** Start PROVIDED DATA **

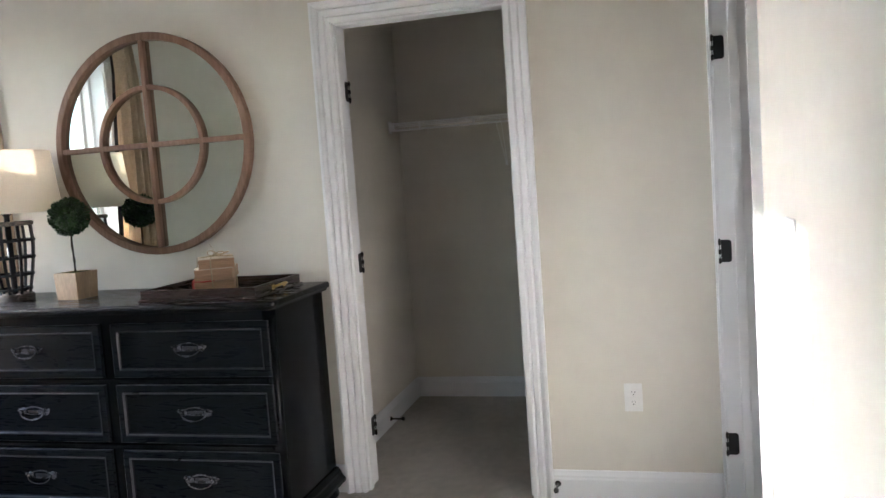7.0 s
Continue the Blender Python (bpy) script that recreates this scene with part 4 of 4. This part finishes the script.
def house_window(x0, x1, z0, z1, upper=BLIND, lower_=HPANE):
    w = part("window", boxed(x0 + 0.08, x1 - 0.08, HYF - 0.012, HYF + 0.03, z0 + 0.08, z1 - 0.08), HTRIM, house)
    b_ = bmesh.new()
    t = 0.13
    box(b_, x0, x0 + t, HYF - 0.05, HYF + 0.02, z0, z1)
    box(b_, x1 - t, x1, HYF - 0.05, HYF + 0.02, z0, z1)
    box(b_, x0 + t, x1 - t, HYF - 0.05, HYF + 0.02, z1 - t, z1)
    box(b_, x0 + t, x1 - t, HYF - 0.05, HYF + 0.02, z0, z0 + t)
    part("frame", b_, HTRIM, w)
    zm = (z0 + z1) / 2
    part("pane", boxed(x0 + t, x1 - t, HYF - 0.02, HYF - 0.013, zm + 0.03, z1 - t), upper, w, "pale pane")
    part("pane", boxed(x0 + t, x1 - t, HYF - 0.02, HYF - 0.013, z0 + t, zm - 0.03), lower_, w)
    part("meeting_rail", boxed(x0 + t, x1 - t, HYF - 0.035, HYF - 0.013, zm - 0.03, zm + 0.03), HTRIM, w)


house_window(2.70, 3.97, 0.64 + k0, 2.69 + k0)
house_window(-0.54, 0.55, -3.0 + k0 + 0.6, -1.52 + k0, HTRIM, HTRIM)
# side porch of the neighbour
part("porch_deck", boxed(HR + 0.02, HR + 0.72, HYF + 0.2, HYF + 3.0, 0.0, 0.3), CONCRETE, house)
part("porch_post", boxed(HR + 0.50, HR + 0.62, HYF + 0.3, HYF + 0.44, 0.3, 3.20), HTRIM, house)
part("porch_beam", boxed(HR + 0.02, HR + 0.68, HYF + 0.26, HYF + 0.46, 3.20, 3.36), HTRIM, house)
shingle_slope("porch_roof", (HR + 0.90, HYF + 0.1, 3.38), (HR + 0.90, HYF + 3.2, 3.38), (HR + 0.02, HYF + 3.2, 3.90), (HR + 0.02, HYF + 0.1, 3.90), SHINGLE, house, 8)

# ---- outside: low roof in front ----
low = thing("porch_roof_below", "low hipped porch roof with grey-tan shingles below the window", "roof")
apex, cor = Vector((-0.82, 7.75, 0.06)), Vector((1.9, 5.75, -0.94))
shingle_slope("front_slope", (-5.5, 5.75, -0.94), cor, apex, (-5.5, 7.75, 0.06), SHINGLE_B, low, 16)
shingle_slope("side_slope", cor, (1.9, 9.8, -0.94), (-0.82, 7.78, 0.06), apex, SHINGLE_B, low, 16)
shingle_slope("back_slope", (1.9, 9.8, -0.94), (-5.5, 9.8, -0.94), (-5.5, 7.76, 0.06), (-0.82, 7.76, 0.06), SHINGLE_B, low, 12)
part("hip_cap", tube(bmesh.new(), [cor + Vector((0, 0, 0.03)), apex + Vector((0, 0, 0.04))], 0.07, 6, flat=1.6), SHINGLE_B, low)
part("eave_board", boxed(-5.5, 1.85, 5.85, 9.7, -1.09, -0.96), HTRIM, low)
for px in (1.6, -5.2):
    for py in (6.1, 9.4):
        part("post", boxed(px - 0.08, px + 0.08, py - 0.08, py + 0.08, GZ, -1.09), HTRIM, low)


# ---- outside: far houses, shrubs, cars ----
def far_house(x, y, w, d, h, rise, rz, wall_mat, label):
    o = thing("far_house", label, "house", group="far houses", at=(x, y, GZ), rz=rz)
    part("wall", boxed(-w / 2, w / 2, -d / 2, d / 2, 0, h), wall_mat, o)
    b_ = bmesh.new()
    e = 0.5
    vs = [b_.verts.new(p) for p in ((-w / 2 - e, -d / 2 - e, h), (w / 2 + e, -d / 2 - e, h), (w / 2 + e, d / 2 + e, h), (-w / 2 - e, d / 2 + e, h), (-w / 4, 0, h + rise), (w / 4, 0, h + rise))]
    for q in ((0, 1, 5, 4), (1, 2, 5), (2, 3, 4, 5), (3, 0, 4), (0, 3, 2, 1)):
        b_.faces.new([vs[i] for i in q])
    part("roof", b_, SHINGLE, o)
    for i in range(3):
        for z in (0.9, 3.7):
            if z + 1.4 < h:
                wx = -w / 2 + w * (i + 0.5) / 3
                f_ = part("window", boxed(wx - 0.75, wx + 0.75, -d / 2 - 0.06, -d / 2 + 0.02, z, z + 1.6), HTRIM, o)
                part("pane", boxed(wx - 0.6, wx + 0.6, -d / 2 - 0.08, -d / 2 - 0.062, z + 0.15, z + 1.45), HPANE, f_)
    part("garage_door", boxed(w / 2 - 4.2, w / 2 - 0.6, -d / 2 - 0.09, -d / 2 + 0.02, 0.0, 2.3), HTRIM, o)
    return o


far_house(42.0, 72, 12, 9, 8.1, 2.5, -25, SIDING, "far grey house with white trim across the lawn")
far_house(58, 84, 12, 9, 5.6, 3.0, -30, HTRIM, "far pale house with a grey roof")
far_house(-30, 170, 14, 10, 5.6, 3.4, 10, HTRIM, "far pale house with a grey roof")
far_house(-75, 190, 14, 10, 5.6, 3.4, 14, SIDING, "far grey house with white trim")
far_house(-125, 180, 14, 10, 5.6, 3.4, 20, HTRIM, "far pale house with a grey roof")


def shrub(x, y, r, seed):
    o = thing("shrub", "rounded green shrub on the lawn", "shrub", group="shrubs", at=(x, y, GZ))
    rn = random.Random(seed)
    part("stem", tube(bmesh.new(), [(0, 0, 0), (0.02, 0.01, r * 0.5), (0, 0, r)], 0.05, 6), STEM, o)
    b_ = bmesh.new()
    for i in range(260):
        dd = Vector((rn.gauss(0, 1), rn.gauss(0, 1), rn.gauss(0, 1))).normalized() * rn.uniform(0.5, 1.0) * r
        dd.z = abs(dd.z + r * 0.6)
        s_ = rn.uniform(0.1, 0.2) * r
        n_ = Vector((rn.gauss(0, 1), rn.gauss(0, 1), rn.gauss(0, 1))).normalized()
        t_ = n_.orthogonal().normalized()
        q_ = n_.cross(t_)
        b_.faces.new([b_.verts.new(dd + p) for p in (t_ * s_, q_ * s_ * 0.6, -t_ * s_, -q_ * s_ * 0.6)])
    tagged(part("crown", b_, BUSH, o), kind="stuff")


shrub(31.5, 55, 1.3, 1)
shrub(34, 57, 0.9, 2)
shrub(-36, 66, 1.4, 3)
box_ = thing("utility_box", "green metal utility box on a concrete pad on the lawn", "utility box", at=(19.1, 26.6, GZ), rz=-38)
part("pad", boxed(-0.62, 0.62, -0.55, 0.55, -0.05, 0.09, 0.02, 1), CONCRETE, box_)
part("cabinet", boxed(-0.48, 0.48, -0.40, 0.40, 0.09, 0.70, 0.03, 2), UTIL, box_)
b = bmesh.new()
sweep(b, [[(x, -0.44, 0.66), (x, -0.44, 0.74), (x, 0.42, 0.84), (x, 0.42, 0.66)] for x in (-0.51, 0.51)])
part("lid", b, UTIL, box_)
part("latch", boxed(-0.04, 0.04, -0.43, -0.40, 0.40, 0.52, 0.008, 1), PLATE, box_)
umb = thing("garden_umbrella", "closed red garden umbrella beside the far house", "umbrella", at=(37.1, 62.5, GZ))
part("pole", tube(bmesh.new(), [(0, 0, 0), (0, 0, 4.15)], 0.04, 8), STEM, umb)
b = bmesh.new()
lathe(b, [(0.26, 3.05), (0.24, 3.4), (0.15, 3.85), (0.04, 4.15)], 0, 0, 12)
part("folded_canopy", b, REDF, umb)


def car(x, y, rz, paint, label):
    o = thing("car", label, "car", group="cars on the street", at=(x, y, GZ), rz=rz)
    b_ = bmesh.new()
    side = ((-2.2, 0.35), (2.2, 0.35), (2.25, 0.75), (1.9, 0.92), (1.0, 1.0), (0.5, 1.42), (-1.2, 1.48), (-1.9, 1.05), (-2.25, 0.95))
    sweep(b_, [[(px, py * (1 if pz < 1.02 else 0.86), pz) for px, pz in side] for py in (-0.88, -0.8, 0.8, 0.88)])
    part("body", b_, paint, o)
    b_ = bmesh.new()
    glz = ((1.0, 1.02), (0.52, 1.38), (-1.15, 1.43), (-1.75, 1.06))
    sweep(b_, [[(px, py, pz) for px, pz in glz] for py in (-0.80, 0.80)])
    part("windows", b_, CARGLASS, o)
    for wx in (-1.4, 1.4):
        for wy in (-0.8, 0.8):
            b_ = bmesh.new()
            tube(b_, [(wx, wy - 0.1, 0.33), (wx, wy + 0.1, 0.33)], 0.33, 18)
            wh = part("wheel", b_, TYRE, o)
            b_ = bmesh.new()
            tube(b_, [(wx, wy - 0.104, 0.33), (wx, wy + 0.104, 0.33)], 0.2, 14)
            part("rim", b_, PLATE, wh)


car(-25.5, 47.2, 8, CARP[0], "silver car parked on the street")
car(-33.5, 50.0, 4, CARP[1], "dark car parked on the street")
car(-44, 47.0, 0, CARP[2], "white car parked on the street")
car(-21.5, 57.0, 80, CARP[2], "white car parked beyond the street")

** End PROVIDED DATA **
** Start PROVIDED DATA **

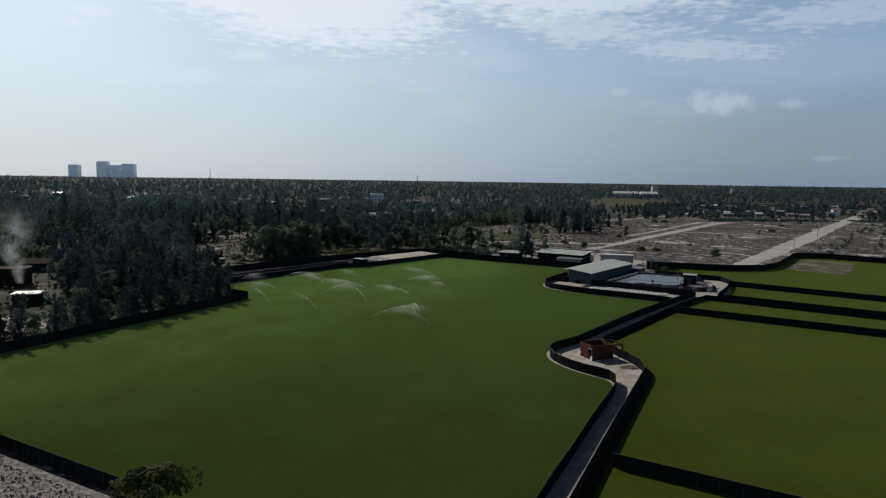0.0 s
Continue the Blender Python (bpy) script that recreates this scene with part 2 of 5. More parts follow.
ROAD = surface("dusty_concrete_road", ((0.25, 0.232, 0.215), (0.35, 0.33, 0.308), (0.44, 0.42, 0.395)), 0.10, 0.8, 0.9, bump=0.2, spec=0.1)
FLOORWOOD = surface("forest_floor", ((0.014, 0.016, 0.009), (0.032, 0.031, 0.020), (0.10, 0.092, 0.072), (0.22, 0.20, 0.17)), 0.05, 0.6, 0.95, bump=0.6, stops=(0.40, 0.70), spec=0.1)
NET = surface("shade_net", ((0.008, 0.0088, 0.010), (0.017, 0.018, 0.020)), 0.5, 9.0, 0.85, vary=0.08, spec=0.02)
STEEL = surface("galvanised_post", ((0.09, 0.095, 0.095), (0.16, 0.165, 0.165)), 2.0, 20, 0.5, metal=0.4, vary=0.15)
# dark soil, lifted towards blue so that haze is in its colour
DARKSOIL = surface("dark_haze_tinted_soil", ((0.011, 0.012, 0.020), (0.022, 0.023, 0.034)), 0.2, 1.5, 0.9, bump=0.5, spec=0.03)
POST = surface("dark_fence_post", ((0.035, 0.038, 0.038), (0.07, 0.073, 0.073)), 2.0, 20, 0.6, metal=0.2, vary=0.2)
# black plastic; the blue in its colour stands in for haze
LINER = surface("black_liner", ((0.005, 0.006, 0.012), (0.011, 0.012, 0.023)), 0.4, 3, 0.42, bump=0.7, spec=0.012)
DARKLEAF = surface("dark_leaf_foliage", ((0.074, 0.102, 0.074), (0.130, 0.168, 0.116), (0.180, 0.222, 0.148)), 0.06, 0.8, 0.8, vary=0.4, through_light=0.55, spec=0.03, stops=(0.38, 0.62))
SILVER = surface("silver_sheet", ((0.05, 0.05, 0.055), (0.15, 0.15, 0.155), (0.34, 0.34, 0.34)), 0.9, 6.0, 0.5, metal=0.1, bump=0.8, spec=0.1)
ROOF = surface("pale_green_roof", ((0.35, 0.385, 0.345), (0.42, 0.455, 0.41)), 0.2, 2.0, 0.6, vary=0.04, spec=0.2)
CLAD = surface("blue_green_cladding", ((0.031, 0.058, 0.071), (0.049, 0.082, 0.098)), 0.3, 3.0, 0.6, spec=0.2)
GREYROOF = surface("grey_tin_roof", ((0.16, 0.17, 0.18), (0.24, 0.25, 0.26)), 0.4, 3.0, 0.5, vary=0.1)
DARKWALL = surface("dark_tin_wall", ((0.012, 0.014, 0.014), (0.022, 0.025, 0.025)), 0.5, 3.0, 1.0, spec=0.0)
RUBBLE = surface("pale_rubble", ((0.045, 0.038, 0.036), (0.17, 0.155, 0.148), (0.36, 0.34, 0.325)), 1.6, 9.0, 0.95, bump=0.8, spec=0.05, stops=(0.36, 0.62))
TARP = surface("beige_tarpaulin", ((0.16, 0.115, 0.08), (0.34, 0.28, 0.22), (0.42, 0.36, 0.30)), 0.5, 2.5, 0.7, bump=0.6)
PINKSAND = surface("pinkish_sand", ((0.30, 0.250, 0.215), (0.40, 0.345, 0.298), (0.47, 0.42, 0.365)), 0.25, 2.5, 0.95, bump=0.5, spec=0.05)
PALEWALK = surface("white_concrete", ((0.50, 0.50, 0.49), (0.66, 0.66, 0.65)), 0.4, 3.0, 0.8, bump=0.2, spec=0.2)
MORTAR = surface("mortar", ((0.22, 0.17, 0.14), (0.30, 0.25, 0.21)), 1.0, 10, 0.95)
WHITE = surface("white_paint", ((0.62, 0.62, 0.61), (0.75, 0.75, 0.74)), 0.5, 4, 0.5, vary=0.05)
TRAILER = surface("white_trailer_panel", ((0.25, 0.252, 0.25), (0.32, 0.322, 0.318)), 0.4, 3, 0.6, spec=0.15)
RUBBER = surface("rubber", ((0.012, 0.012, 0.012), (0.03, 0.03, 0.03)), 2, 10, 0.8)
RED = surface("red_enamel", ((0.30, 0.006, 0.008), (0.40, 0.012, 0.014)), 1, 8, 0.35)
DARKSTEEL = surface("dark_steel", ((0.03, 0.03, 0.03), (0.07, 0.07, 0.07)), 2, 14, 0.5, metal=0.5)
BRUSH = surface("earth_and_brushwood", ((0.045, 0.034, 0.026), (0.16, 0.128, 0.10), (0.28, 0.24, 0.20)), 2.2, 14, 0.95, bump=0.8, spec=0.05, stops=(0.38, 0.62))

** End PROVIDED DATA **

WORK INSTRUCTIONS ▸ Identify the lines that hold the word "scene". Copy every one of them.

TASK SOLUTION ▸
Continue the Blender Python (bpy) script that recreates this scene with part 4 of 4. This part finishes the script.
Continue the Blender Python (bpy) script that recreates this scene with part 2 of 5. More parts follow.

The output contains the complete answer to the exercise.